Omit every picture, then give all the entries again exactly.

Entries with animation source code
start

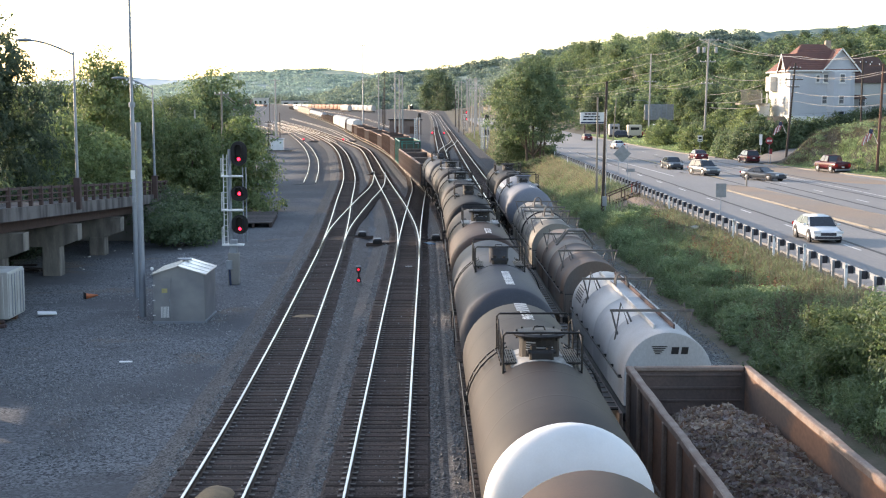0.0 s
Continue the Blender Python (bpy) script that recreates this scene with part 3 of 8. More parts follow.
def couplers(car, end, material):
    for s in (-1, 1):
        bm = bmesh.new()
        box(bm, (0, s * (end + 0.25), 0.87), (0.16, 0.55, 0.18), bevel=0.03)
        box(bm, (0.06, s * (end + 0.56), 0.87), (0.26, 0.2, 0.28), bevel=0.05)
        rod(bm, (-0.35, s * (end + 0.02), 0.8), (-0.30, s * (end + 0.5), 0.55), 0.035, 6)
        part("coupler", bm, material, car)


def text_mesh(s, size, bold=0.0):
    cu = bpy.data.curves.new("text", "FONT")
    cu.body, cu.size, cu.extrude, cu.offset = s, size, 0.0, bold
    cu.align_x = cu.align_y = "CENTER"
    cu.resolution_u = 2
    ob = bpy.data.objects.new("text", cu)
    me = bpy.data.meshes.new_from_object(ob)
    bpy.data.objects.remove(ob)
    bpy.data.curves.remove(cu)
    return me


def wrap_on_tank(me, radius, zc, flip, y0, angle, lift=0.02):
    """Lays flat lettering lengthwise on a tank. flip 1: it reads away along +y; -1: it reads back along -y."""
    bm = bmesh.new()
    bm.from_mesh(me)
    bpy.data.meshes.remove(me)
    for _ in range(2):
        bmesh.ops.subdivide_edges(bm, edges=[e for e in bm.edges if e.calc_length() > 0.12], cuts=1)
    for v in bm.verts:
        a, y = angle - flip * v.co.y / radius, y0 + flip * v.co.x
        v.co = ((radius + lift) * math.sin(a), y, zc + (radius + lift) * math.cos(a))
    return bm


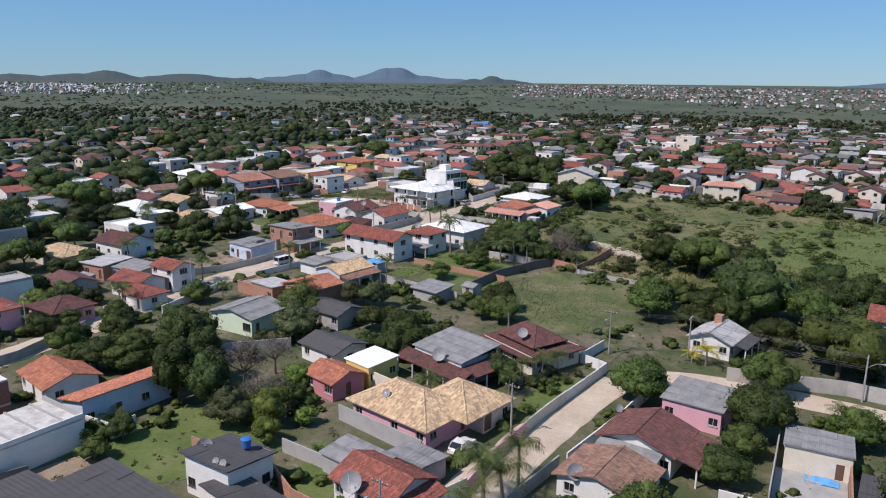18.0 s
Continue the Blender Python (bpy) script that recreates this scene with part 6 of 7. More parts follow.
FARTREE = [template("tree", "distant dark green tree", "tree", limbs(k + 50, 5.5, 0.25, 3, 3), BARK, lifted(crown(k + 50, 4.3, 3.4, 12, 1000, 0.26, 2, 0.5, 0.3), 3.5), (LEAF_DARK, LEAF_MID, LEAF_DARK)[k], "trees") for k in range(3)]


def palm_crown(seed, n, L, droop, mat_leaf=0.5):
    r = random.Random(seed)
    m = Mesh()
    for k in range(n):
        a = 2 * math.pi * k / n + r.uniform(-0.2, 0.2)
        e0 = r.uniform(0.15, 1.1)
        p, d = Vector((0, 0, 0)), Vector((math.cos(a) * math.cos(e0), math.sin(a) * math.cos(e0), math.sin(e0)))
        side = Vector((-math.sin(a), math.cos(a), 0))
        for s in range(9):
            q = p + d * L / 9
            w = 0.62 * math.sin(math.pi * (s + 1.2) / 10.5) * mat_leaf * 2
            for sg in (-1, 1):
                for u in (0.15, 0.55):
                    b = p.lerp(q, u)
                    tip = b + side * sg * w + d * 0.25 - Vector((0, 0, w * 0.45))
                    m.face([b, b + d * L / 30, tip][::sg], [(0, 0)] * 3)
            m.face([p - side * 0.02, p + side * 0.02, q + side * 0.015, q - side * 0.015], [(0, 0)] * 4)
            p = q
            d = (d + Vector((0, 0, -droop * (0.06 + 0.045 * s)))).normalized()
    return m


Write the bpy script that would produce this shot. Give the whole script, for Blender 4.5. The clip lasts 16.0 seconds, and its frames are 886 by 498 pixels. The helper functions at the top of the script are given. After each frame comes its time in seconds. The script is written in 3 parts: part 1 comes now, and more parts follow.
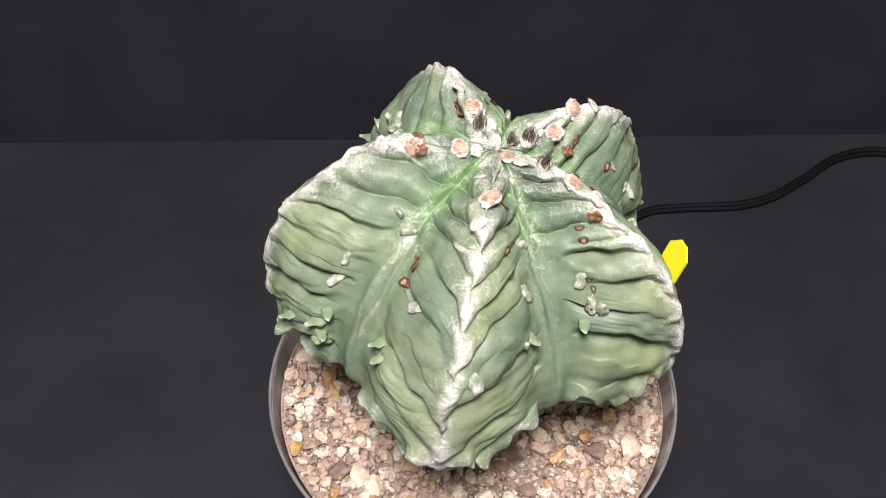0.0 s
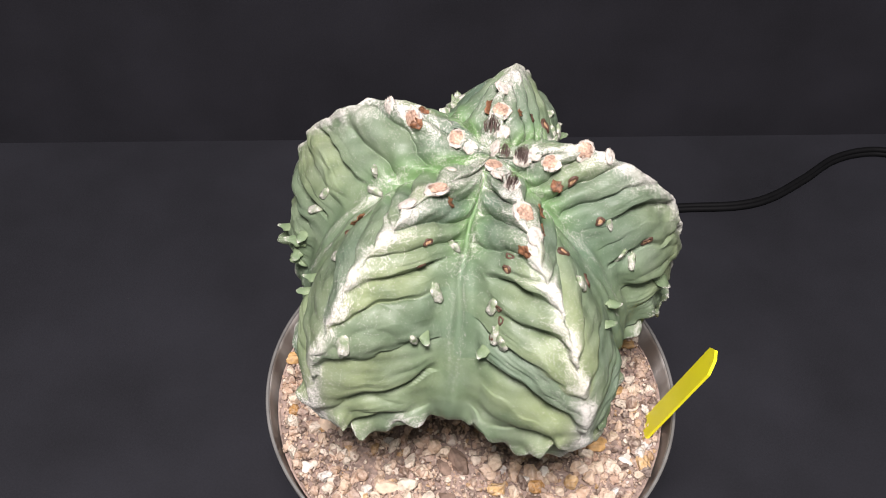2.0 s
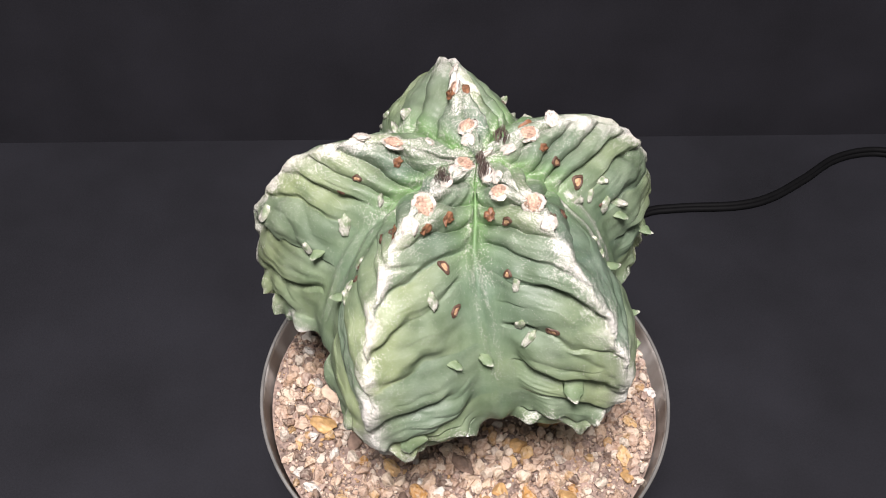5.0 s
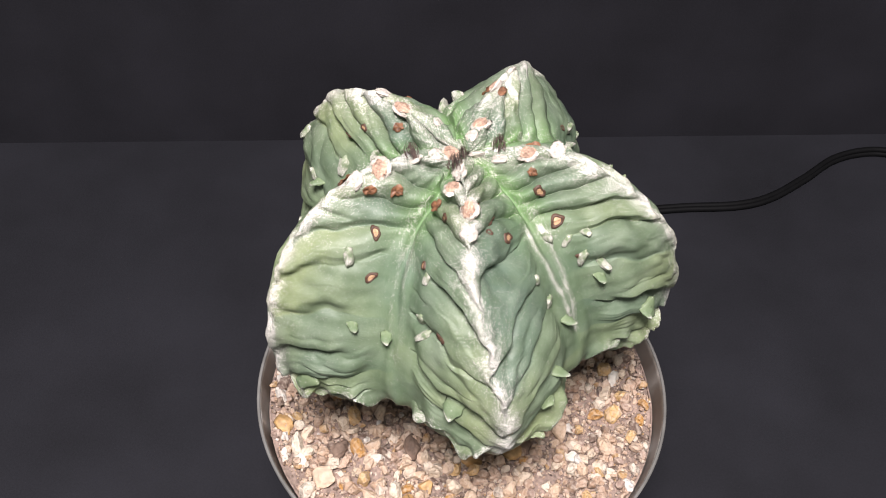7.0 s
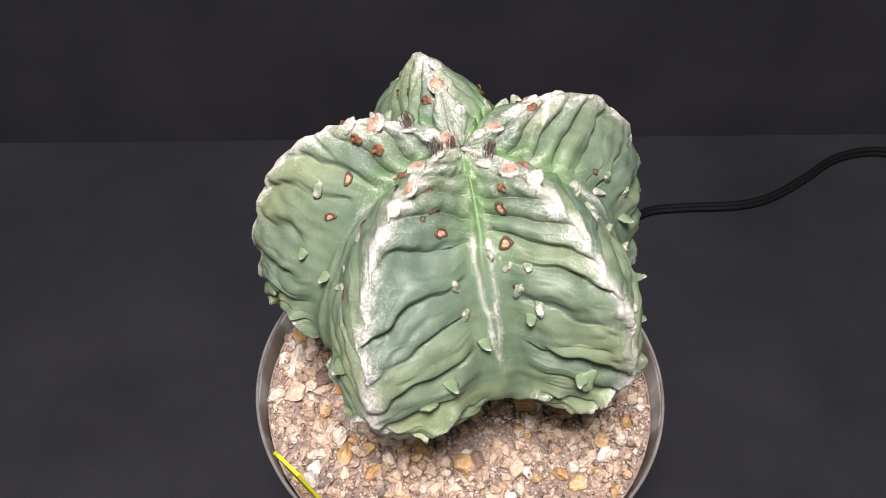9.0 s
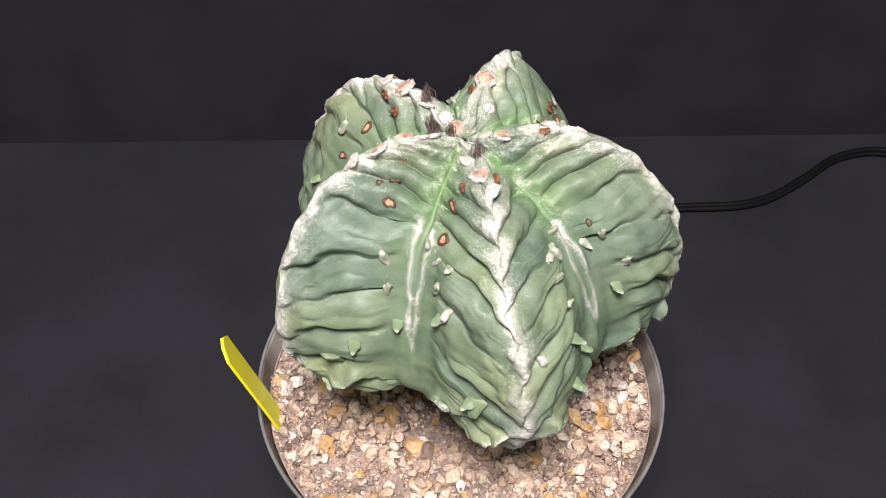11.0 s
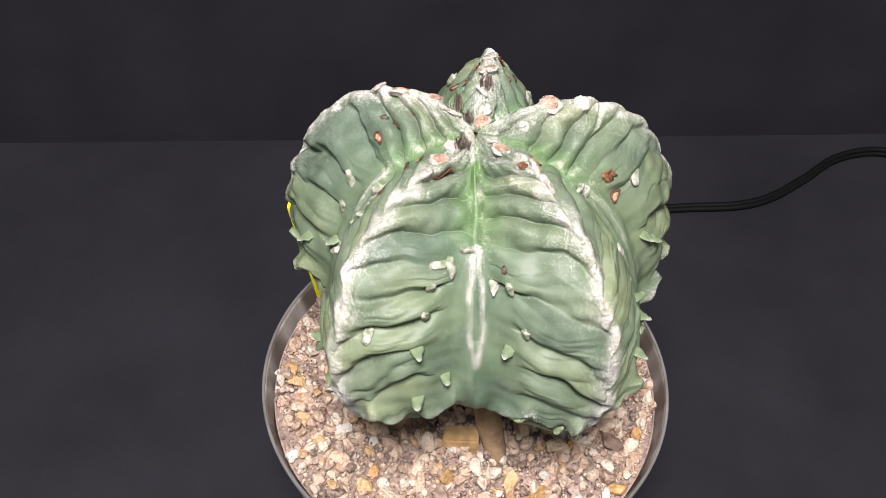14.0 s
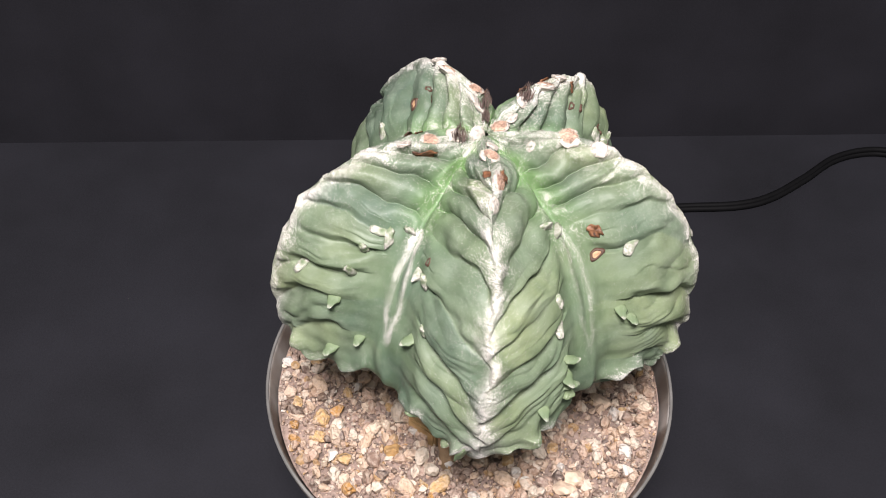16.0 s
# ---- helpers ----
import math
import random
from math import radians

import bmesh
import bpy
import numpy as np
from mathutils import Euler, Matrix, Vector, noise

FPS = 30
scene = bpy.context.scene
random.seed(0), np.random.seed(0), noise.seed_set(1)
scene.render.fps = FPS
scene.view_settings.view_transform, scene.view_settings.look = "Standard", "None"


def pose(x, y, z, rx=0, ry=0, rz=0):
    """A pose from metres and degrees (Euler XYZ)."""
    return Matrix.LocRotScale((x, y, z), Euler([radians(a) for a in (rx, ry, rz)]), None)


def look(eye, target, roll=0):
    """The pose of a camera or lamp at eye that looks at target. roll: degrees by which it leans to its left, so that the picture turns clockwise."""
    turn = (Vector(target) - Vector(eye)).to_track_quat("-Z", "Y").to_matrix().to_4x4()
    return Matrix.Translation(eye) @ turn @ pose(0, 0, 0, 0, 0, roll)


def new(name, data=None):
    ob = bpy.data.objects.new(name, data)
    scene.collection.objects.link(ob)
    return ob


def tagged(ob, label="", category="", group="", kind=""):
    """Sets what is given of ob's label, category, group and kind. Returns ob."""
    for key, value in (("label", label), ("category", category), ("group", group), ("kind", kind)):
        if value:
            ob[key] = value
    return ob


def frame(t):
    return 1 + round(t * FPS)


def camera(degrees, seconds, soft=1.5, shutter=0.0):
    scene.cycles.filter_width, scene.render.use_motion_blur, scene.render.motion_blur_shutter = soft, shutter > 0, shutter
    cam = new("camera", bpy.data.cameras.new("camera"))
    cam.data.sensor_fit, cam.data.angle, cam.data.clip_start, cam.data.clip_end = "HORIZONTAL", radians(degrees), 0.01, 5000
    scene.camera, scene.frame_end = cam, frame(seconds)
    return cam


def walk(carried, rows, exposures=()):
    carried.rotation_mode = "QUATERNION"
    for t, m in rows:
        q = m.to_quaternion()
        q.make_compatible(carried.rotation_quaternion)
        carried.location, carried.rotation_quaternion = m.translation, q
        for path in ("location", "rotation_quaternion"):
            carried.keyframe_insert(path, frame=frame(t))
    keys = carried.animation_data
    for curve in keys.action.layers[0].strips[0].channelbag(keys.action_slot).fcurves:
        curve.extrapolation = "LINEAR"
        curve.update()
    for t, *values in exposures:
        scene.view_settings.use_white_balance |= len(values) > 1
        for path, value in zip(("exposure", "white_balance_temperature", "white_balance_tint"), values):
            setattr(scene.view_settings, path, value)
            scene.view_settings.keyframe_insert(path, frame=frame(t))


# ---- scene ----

end

Solution below
0.0 s
Continue the Blender Python (bpy) script that recreates this scene with part 3 of 8. More parts follow.
def couplers(car, end, material):
    for s in (-1, 1):
        bm = bmesh.new()
        box(bm, (0, s * (end + 0.25), 0.87), (0.16, 0.55, 0.18), bevel=0.03)
        box(bm, (0.06, s * (end + 0.56), 0.87), (0.26, 0.2, 0.28), bevel=0.05)
        rod(bm, (-0.35, s * (end + 0.02), 0.8), (-0.30, s * (end + 0.5), 0.55), 0.035, 6)
        part("coupler", bm, material, car)


def text_mesh(s, size, bold=0.0):
    cu = bpy.data.curves.new("text", "FONT")
    cu.body, cu.size, cu.extrude, cu.offset = s, size, 0.0, bold
    cu.align_x = cu.align_y = "CENTER"
    cu.resolution_u = 2
    ob = bpy.data.objects.new("text", cu)
    me = bpy.data.meshes.new_from_object(ob)
    bpy.data.objects.remove(ob)
    bpy.data.curves.remove(cu)
    return me


def wrap_on_tank(me, radius, zc, flip, y0, angle, lift=0.02):
    """Lays flat lettering lengthwise on a tank. flip 1: it reads away along +y; -1: it reads back along -y."""
    bm = bmesh.new()
    bm.from_mesh(me)
    bpy.data.meshes.remove(me)
    for _ in range(2):
        bmesh.ops.subdivide_edges(bm, edges=[e for e in bm.edges if e.calc_length() > 0.12], cuts=1)
    for v in bm.verts:
        a, y = angle - flip * v.co.y / radius, y0 + flip * v.co.x
        v.co = ((radius + lift) * math.sin(a), y, zc + (radius + lift) * math.cos(a))
    return bm


18.0 s
Continue the Blender Python (bpy) script that recreates this scene with part 6 of 7. More parts follow.
FARTREE = [template("tree", "distant dark green tree", "tree", limbs(k + 50, 5.5, 0.25, 3, 3), BARK, lifted(crown(k + 50, 4.3, 3.4, 12, 1000, 0.26, 2, 0.5, 0.3), 3.5), (LEAF_DARK, LEAF_MID, LEAF_DARK)[k], "trees") for k in range(3)]


def palm_crown(seed, n, L, droop, mat_leaf=0.5):
    r = random.Random(seed)
    m = Mesh()
    for k in range(n):
        a = 2 * math.pi * k / n + r.uniform(-0.2, 0.2)
        e0 = r.uniform(0.15, 1.1)
        p, d = Vector((0, 0, 0)), Vector((math.cos(a) * math.cos(e0), math.sin(a) * math.cos(e0), math.sin(e0)))
        side = Vector((-math.sin(a), math.cos(a), 0))
        for s in range(9):
            q = p + d * L / 9
            w = 0.62 * math.sin(math.pi * (s + 1.2) / 10.5) * mat_leaf * 2
            for sg in (-1, 1):
                for u in (0.15, 0.55):
                    b = p.lerp(q, u)
                    tip = b + side * sg * w + d * 0.25 - Vector((0, 0, w * 0.45))
                    m.face([b, b + d * L / 30, tip][::sg], [(0, 0)] * 3)
            m.face([p - side * 0.02, p + side * 0.02, q + side * 0.015, q - side * 0.015], [(0, 0)] * 4)
            p = q
            d = (d + Vector((0, 0, -droop * (0.06 + 0.045 * s)))).normalized()
    return m


Write the bpy script that would produce this shot. Give the whole script, for Blender 4.5. The clip lasts 16.0 seconds, and its frames are 886 by 498 pixels. The helper functions at the top of the script are given. After each frame comes its time in seconds. The script is written in 3 parts: part 1 comes now, and more parts follow.
0.0 s
2.0 s
5.0 s
7.0 s
9.0 s
11.0 s
14.0 s
16.0 s
# ---- helpers ----
import math
import random
from math import radians

import bmesh
import bpy
import numpy as np
from mathutils import Euler, Matrix, Vector, noise

FPS = 30
scene = bpy.context.scene
random.seed(0), np.random.seed(0), noise.seed_set(1)
scene.render.fps = FPS
scene.view_settings.view_transform, scene.view_settings.look = "Standard", "None"


def pose(x, y, z, rx=0, ry=0, rz=0):
    """A pose from metres and degrees (Euler XYZ)."""
    return Matrix.LocRotScale((x, y, z), Euler([radians(a) for a in (rx, ry, rz)]), None)


def look(eye, target, roll=0):
    """The pose of a camera or lamp at eye that looks at target. roll: degrees by which it leans to its left, so that the picture turns clockwise."""
    turn = (Vector(target) - Vector(eye)).to_track_quat("-Z", "Y").to_matrix().to_4x4()
    return Matrix.Translation(eye) @ turn @ pose(0, 0, 0, 0, 0, roll)


def new(name, data=None):
    ob = bpy.data.objects.new(name, data)
    scene.collection.objects.link(ob)
    return ob


def tagged(ob, label="", category="", group="", kind=""):
    """Sets what is given of ob's label, category, group and kind. Returns ob."""
    for key, value in (("label", label), ("category", category), ("group", group), ("kind", kind)):
        if value:
            ob[key] = value
    return ob


def frame(t):
    return 1 + round(t * FPS)


def camera(degrees, seconds, soft=1.5, shutter=0.0):
    scene.cycles.filter_width, scene.render.use_motion_blur, scene.render.motion_blur_shutter = soft, shutter > 0, shutter
    cam = new("camera", bpy.data.cameras.new("camera"))
    cam.data.sensor_fit, cam.data.angle, cam.data.clip_start, cam.data.clip_end = "HORIZONTAL", radians(degrees), 0.01, 5000
    scene.camera, scene.frame_end = cam, frame(seconds)
    return cam


def walk(carried, rows, exposures=()):
    carried.rotation_mode = "QUATERNION"
    for t, m in rows:
        q = m.to_quaternion()
        q.make_compatible(carried.rotation_quaternion)
        carried.location, carried.rotation_quaternion = m.translation, q
        for path in ("location", "rotation_quaternion"):
            carried.keyframe_insert(path, frame=frame(t))
    keys = carried.animation_data
    for curve in keys.action.layers[0].strips[0].channelbag(keys.action_slot).fcurves:
        curve.extrapolation = "LINEAR"
        curve.update()
    for t, *values in exposures:
        scene.view_settings.use_white_balance |= len(values) > 1
        for path, value in zip(("exposure", "white_balance_temperature", "white_balance_tint"), values):
            setattr(scene.view_settings, path, value)
            scene.view_settings.keyframe_insert(path, frame=frame(t))


# ---- scene ----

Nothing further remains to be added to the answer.